Obviously eclipse is closer to 80mb, rather than 5mb… but does size realy matter?
£20($40) gets you a fast 4gb usb flash drive nowadays - enough space to have an entire virtual pc & OS installed, along with any modest applications you need. (excluding bloatware such as M$ office)
just use netbeans for christ’s sake - it’s will do the job just fine. Creating a project in it does NOT ask for 1000’s of fields at all:
(1) Click new project
(2) Select java application (the default)
(3) Type in a project name.
Done!
How hard is that???
I dont work with projects, i work with classes. I have a folder saved on my flash drive which contains .java files with folders of music and images. I dont think NetBeans or Eclipse can do what i need, i. e. compile those files in one click.
If someone has a small portable IDE, please share…
Eclipse:
new->project->enter “Project name:”
“create project from existing source”->point it at the folder above your src folder.
It will automatically detect which sub-folders contain source.
Finish up.
Hey presto, you have compiled code.
Eclipse has an automatic background compiler, (under normal operation) there is no ‘compile’ button.
To run the program select the class containing ‘main’, right click->run as->java application.
Just start using Netbeans at home. Then you can just copy the entire project folder and take it back and forth.

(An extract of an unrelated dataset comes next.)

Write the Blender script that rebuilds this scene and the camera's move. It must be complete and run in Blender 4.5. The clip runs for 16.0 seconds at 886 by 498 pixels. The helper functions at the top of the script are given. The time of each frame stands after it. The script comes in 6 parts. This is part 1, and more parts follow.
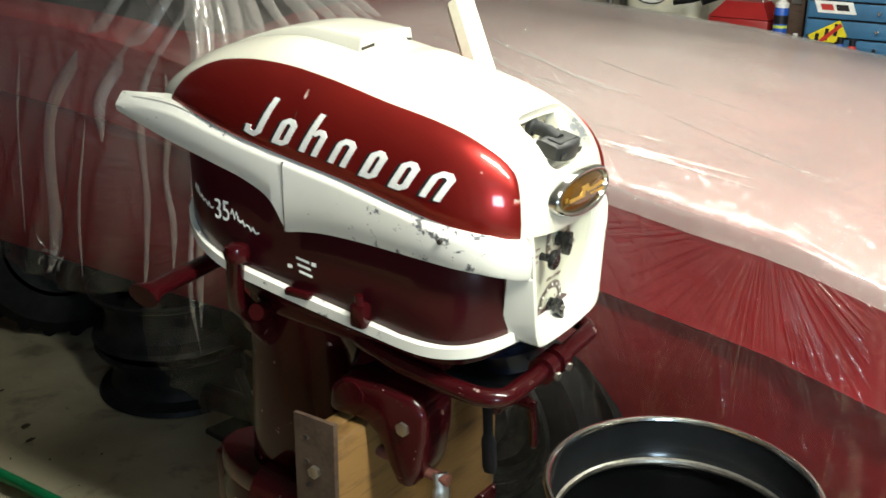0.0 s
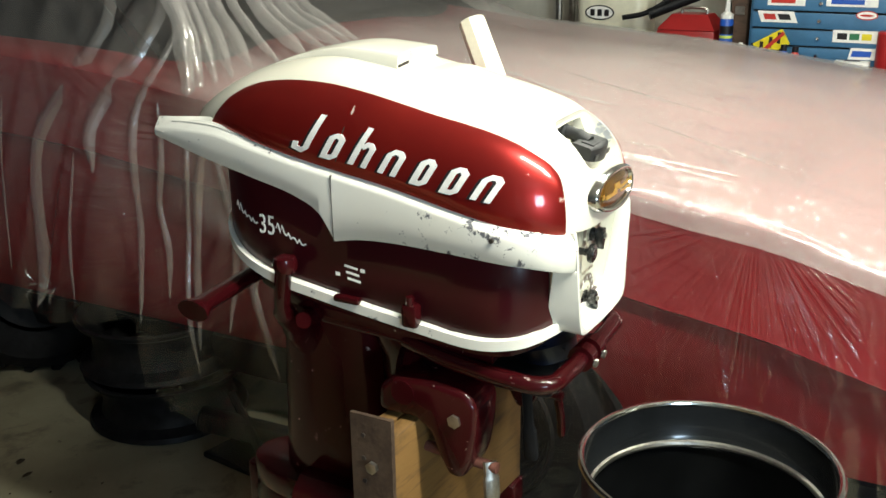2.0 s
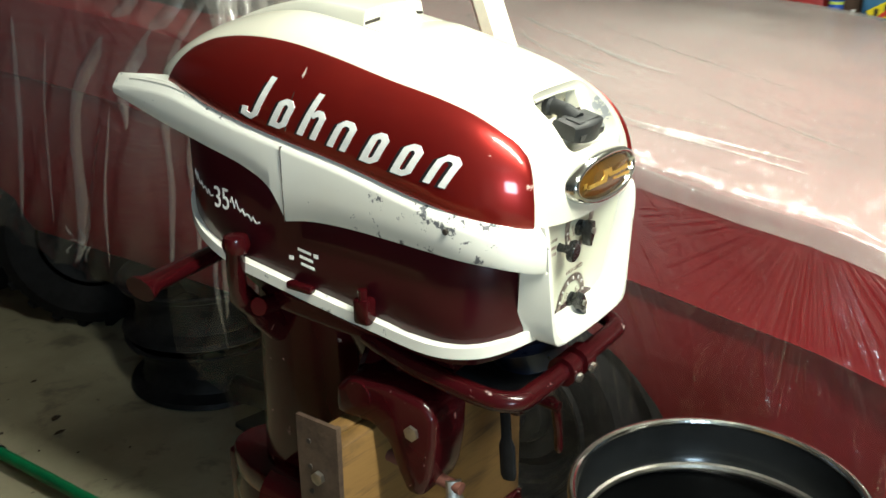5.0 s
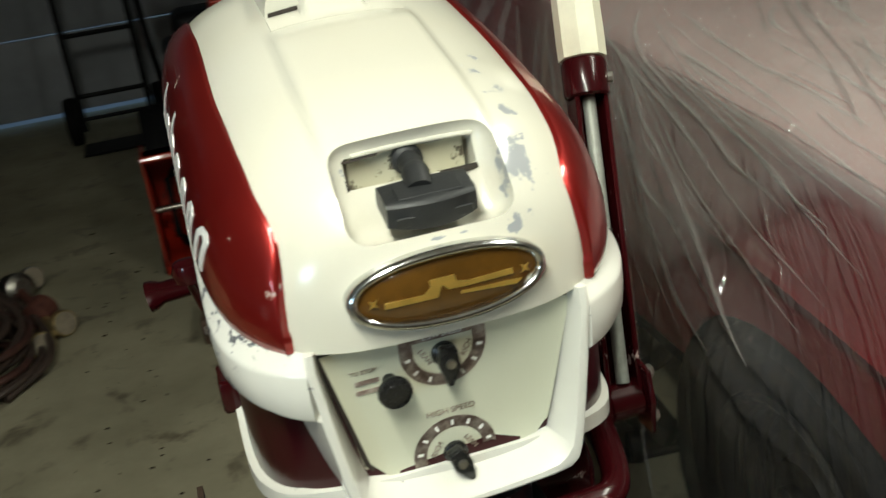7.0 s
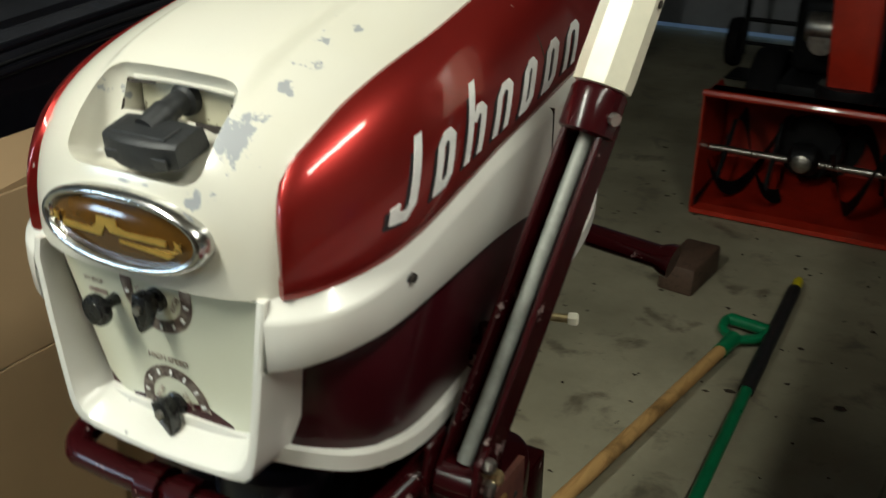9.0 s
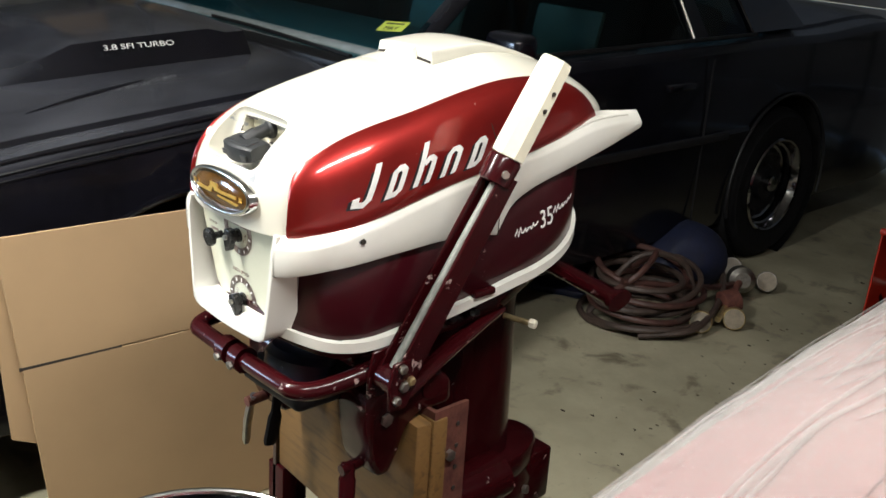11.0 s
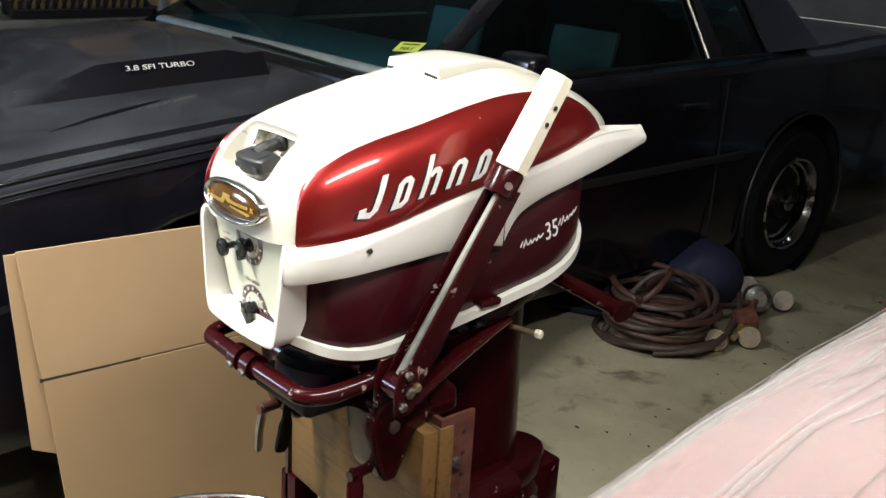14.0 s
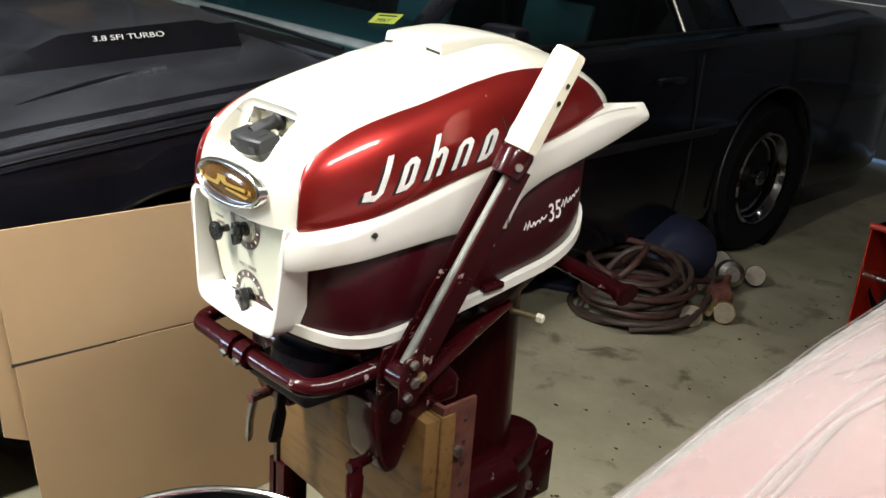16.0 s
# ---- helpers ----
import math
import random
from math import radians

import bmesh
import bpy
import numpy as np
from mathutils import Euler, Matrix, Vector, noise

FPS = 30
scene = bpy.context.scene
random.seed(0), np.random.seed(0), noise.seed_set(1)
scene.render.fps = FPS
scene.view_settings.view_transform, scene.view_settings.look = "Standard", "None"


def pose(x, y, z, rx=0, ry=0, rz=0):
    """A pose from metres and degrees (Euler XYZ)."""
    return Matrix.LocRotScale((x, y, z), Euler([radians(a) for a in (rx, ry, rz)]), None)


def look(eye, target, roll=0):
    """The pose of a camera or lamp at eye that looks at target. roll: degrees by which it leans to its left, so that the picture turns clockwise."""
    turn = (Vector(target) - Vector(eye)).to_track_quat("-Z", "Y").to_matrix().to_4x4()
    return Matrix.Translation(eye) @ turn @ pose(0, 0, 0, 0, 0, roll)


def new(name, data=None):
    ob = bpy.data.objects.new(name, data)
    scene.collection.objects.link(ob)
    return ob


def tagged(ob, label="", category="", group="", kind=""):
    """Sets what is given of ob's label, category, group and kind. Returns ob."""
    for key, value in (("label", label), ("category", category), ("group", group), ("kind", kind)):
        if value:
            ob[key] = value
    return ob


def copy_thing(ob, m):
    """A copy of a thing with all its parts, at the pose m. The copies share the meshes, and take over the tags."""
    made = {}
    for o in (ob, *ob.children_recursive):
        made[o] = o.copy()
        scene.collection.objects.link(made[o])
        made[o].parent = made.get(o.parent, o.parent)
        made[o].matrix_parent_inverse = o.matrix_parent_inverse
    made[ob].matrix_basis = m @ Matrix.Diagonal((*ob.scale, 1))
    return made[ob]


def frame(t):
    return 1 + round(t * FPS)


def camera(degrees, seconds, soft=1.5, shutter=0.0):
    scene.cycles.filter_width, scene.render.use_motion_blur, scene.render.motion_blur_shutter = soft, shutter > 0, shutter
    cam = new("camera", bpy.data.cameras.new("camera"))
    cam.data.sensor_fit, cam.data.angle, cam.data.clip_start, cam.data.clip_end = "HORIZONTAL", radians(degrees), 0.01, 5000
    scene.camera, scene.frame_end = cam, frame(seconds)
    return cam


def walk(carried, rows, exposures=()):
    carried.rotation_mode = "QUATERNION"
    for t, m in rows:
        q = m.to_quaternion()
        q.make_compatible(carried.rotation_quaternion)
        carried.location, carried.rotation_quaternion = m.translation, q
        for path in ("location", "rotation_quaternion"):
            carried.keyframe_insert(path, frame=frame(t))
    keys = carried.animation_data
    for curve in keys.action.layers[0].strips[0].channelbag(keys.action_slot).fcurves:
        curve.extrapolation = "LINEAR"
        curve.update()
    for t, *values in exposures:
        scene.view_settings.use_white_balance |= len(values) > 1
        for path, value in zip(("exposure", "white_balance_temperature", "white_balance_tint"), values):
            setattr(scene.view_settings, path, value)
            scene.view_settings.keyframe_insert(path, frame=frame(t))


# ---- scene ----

Haven’t used it and looks butt ugly, but from the feature list it seems to match your requirements: http://snowmail.sn.funpic.de/tide/
So work with projects. Do you have some kind of religious objection to them, or something?
you can also stay tuned with your notepad while compiling with the convenience command line tool javac. But if you have more resources to manage with the .class files, you better try with ANT and a build.xml file.
[quote]So work with projects. Do you have some kind of religious objection to them, or something?
[/quote]
Its just much easier to work with plain .java files.
Anyways, i installed JCreator on my flash drive (didnt know if it would work, but i tried anyways) and it works great.